‘You know, the only thing that matters is the ending…’

When I first saw Secret Window back in 2004 as a teenager, I thought it was pretty good. Rewatching it in 2026 confirms that it is, in fact, pretty shabby. The discrepancy is a reflection of two things. One, this film hasn’t aged well, and two, I was a fat idiot with bad opinions back in 2004…
Mort Rainey (Johnny Depp) is a successful mystery writer living in his seasonal cabin in upstate New York after finding his wife (Maria Bello) in bed with another man (Timothy Hutton). One day, out of the blue, John Shooter (John Turturro), a strange man from the deep south sporting a wide-brimmed black hat and a scowl of disdain, shows up at Mort’s door claiming that he stole a story from him and passed it off as his own many years previously.

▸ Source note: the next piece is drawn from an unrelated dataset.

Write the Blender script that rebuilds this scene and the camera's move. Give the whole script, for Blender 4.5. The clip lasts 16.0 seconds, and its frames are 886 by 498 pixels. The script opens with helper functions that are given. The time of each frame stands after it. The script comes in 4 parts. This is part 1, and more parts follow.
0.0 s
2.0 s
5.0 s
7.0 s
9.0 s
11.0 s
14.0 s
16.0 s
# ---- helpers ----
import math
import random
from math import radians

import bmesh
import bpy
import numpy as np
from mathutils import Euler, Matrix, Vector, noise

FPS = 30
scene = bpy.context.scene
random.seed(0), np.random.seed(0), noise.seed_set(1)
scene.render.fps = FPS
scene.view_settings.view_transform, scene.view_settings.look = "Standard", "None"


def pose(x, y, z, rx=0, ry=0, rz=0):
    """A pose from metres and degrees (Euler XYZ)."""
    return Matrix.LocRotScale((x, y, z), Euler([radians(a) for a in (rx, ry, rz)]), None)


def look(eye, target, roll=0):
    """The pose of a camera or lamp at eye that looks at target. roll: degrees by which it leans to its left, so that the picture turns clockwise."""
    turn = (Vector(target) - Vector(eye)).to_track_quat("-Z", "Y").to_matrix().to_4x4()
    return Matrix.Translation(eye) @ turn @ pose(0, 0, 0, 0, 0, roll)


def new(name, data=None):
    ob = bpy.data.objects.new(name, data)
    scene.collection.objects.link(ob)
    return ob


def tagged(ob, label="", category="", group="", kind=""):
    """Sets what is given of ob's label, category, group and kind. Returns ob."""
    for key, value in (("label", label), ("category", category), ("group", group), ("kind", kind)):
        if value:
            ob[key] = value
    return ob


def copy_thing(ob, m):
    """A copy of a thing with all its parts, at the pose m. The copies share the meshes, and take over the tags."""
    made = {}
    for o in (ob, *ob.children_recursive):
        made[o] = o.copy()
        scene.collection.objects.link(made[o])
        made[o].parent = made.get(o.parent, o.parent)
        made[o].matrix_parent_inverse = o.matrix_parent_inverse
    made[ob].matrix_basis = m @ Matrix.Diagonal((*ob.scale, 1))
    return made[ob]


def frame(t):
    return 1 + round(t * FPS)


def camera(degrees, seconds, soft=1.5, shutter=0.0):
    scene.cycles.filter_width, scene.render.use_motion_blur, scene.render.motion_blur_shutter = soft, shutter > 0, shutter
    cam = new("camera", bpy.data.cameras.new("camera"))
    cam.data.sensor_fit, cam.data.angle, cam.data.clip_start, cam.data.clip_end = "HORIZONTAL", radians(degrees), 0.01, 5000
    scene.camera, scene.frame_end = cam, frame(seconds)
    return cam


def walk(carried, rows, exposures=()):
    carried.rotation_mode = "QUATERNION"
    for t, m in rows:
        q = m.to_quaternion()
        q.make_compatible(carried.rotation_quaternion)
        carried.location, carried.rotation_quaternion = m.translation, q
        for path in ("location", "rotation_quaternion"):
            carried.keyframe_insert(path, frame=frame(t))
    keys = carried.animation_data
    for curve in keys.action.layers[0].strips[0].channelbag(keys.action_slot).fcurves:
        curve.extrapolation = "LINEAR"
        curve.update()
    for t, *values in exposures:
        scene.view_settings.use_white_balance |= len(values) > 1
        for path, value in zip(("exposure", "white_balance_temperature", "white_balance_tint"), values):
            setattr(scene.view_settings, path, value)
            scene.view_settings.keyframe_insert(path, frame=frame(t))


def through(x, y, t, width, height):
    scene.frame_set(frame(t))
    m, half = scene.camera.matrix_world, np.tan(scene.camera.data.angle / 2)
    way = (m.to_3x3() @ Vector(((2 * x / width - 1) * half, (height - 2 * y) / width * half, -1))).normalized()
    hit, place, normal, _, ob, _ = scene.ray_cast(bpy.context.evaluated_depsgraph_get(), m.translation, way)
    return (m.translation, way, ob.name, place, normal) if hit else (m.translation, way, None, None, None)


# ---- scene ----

David Koepp is one of the most successful Hollywood writers ever. He wrote most of the films in the Jurassic Park franchise, the original Mission: Impossible and the first film in Sam Raimi’s Spider-Man trilogy. As a director, however, his record is spotty to say the least. Stir of Echoes has its fans, but other than that, his career behind the camera has been unremarkable. Secret Window, an adaptation of Stephen King‘s novella Secret Window, Secret Garden, arrived in 2004 when Johnny Depp was arguably at the peak of his powers, and while it made more than double its $40 million budget at the box office, it has been largely forgotten about since.

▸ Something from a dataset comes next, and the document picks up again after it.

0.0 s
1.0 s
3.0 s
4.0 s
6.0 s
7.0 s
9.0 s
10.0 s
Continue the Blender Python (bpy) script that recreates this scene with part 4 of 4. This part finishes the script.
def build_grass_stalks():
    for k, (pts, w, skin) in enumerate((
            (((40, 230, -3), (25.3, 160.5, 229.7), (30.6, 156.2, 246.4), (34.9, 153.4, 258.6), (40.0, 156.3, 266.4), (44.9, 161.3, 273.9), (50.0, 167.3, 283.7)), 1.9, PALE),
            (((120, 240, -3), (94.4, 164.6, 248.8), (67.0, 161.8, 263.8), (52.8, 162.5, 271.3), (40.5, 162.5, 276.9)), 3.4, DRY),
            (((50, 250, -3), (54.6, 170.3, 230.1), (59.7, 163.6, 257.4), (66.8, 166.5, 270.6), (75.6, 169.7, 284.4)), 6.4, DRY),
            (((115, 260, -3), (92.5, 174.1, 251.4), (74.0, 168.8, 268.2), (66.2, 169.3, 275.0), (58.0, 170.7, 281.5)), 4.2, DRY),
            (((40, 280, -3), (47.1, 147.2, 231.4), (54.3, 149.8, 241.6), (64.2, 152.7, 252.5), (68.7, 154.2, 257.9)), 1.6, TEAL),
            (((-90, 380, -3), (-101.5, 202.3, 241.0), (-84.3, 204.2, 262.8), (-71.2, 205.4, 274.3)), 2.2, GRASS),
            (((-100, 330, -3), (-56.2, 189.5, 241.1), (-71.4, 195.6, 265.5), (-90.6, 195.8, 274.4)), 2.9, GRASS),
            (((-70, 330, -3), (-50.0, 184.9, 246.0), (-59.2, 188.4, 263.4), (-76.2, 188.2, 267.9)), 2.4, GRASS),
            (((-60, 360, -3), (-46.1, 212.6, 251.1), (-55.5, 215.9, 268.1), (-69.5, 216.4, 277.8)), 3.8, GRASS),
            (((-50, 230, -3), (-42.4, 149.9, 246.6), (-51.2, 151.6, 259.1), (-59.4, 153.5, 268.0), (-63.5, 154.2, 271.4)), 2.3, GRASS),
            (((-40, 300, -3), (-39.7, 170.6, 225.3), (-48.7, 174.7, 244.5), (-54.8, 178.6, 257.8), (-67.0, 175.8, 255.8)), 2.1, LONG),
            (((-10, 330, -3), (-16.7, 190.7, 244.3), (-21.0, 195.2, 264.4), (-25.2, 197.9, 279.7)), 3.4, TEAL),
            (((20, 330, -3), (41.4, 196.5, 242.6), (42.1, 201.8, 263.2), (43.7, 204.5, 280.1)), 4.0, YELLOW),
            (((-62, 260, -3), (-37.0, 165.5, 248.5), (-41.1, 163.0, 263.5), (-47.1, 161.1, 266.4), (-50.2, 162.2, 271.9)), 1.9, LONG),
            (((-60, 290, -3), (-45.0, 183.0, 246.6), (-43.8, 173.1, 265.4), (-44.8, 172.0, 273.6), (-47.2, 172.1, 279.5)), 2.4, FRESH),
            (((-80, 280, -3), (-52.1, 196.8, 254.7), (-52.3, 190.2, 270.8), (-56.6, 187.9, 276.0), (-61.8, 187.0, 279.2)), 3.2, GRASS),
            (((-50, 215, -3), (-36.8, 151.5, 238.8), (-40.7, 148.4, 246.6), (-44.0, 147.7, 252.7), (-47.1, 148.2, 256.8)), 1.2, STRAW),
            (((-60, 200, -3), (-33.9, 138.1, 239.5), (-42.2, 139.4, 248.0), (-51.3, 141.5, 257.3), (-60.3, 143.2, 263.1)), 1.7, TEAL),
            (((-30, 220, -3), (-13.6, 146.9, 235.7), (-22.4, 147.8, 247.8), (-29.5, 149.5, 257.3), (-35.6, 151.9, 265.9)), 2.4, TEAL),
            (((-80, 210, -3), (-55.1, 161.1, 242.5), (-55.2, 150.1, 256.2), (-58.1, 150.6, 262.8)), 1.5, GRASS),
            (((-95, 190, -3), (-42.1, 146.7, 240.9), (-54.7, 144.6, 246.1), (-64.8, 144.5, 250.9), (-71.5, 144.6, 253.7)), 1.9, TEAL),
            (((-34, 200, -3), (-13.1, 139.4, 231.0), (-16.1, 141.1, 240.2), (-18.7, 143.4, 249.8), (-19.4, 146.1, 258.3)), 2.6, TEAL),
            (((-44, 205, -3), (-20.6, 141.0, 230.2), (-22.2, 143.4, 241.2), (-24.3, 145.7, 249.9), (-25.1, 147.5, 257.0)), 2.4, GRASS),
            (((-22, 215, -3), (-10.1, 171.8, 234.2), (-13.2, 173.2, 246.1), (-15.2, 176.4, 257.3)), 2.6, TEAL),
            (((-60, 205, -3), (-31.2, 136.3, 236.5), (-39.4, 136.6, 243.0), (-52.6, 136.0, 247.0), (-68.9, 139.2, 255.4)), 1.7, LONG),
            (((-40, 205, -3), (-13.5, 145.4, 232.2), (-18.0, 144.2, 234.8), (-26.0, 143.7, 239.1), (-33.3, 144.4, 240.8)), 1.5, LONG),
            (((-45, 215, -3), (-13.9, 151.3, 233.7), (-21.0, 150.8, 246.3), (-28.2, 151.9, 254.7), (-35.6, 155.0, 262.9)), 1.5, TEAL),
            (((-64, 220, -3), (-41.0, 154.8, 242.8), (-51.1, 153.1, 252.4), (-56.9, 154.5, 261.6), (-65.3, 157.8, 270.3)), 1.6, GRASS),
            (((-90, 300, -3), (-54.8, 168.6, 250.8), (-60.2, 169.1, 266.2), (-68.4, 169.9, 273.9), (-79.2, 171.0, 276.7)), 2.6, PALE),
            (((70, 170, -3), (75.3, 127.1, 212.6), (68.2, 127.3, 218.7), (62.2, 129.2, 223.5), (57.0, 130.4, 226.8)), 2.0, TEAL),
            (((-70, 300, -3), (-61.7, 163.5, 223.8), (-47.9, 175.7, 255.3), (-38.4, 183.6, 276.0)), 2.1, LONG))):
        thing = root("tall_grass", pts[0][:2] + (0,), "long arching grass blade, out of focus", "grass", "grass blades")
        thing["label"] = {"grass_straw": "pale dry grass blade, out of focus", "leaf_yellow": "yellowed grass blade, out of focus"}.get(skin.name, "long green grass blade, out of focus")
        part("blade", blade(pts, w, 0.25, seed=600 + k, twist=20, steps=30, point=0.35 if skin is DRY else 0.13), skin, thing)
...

Depp, in fact, is one of the problems here. Secret Window is not supposed to be a comedic story, either on film or on the page, but he plays Mort with his trademark charm and caustic wit. It doesn’t work. Depp never gets a handle on Mort’s descent, his spiral into paranoia and confusion. The film also arrived in that moment post-Fight Club, in which there were so many films that share the same twist as this story. Elsewhere, Turturro, a fine actor, also struggles. Despite the heinous acts that he commits, Turturro’s John Shooter never really feels menacing. This is partly because we never see him actually do anything evil (for reasons that will be obvious to anyone who knows the twist), and partly because the character as written is faintly ridiculous, but either way, the only thing in Secret Window that feels authentic is Mort’s relationship with his wife, and her relationship with her lover (Dutton is probably the best thing about this movie in the moments in which he appears).
Secret Window is not a dull film; it’s the cinematic equivalent of an airport novel. It passes the time just fine, but ultimately, there is no substance to it and the performances don’t ring true.